* What the exercise asks
Repeat the line that contains "curve.update()", the line that contains "cam = camera(61.0, 32.0, soft=1.5)", and all lines between them, exactly and with no other lines.

* Data excerpt
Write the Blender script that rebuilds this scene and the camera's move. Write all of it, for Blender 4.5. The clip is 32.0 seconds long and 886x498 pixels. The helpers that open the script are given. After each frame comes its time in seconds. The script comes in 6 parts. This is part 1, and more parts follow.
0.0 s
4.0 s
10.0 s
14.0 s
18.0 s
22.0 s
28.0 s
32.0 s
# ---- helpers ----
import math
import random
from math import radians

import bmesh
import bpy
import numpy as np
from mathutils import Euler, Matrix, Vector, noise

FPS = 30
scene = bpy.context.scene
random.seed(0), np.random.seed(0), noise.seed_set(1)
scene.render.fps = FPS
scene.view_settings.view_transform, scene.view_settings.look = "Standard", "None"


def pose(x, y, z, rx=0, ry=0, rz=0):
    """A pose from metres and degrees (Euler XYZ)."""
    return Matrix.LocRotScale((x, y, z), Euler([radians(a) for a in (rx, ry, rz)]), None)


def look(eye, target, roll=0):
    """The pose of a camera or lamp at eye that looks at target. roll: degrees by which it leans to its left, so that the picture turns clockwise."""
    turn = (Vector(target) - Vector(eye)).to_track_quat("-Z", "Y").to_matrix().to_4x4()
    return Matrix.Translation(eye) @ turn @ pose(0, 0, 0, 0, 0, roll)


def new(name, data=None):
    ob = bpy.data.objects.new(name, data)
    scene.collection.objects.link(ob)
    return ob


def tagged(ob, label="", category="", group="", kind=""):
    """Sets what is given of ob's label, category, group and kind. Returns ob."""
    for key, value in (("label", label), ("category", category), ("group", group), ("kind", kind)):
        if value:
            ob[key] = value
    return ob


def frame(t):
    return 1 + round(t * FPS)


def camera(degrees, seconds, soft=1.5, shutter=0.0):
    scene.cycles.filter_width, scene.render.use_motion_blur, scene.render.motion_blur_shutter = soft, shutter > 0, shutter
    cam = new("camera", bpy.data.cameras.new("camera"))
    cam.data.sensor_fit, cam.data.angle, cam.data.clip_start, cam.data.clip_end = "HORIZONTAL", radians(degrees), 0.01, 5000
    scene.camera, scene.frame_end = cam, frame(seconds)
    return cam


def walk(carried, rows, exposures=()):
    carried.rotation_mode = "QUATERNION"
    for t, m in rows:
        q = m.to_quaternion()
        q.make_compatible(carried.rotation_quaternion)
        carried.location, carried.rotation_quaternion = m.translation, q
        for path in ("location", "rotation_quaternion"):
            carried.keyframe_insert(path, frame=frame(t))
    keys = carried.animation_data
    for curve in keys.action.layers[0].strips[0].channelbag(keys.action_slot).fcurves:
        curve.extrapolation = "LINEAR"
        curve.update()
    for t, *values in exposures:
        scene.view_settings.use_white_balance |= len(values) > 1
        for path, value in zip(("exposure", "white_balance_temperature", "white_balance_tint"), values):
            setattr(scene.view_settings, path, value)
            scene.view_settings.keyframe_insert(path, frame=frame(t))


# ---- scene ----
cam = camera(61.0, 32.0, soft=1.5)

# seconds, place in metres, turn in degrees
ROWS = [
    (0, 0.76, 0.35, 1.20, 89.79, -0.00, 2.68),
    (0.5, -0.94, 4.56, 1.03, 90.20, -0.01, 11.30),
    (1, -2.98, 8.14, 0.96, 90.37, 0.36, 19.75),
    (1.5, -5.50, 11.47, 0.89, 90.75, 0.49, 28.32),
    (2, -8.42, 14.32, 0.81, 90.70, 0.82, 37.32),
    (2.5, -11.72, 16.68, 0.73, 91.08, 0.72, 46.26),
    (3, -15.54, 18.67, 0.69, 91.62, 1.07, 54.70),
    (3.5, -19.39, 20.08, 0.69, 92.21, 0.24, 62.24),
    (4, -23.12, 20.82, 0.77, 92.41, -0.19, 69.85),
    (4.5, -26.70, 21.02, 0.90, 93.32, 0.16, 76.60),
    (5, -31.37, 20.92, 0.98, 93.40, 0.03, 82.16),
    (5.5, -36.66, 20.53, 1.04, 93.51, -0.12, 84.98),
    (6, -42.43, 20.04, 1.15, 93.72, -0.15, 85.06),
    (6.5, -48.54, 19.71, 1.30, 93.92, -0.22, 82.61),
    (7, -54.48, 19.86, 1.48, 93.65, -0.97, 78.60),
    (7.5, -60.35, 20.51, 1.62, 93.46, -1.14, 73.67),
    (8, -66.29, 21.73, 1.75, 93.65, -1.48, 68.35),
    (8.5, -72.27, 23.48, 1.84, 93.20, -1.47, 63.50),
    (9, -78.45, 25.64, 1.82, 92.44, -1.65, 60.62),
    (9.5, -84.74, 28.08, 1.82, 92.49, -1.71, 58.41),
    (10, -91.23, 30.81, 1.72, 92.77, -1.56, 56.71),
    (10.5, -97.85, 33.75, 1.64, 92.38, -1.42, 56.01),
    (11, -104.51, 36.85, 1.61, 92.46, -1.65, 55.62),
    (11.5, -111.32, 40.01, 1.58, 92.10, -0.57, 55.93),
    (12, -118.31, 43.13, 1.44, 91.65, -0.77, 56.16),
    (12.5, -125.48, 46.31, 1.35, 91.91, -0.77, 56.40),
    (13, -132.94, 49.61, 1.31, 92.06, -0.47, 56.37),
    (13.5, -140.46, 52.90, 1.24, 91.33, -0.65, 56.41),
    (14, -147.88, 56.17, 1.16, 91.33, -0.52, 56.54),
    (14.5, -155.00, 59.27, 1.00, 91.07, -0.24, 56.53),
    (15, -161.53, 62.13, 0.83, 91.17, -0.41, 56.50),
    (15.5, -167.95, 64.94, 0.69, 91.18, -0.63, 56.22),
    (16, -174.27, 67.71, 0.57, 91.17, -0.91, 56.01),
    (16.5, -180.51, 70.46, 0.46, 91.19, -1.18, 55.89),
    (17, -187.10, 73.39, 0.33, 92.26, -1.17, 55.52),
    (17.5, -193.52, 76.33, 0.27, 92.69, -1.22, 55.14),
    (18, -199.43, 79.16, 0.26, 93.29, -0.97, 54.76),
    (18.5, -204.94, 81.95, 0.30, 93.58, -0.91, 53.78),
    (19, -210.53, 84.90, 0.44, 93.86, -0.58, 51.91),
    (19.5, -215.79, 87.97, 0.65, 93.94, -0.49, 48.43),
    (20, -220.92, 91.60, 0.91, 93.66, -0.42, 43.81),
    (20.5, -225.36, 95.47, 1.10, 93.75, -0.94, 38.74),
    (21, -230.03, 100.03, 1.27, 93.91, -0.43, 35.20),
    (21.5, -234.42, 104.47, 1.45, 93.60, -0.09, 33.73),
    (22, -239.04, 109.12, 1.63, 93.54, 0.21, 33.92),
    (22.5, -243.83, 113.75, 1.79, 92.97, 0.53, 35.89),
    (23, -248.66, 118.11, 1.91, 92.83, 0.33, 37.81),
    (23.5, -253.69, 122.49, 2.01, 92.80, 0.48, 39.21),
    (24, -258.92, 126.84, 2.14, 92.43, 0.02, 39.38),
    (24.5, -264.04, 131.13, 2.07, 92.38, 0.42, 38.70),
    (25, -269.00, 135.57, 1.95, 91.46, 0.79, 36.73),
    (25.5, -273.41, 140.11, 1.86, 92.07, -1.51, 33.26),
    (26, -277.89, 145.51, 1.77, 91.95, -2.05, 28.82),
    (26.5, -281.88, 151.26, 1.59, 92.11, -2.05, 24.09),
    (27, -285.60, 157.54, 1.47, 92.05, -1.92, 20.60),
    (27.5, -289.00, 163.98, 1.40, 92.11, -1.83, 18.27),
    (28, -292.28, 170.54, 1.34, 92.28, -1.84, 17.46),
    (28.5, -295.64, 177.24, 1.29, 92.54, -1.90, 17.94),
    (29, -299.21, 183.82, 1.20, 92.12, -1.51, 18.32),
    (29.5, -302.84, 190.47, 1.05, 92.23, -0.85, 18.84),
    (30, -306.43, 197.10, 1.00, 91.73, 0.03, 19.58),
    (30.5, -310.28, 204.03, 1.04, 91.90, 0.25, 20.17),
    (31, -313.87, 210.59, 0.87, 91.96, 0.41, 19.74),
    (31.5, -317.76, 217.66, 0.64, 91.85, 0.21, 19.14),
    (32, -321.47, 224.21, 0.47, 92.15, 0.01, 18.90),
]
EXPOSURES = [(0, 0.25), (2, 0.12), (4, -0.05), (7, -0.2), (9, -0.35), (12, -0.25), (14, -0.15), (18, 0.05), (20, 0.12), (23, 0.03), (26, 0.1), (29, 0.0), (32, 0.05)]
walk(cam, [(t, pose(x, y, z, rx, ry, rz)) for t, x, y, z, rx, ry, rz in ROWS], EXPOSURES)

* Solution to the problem
        curve.update()
    for t, *values in exposures:
        scene.view_settings.use_white_balance |= len(values) > 1
        for path, value in zip(("exposure", "white_balance_temperature", "white_balance_tint"), values):
            setattr(scene.view_settings, path, value)
            scene.view_settings.keyframe_insert(path, frame=frame(t))


# ---- scene ----
cam = camera(61.0, 32.0, soft=1.5)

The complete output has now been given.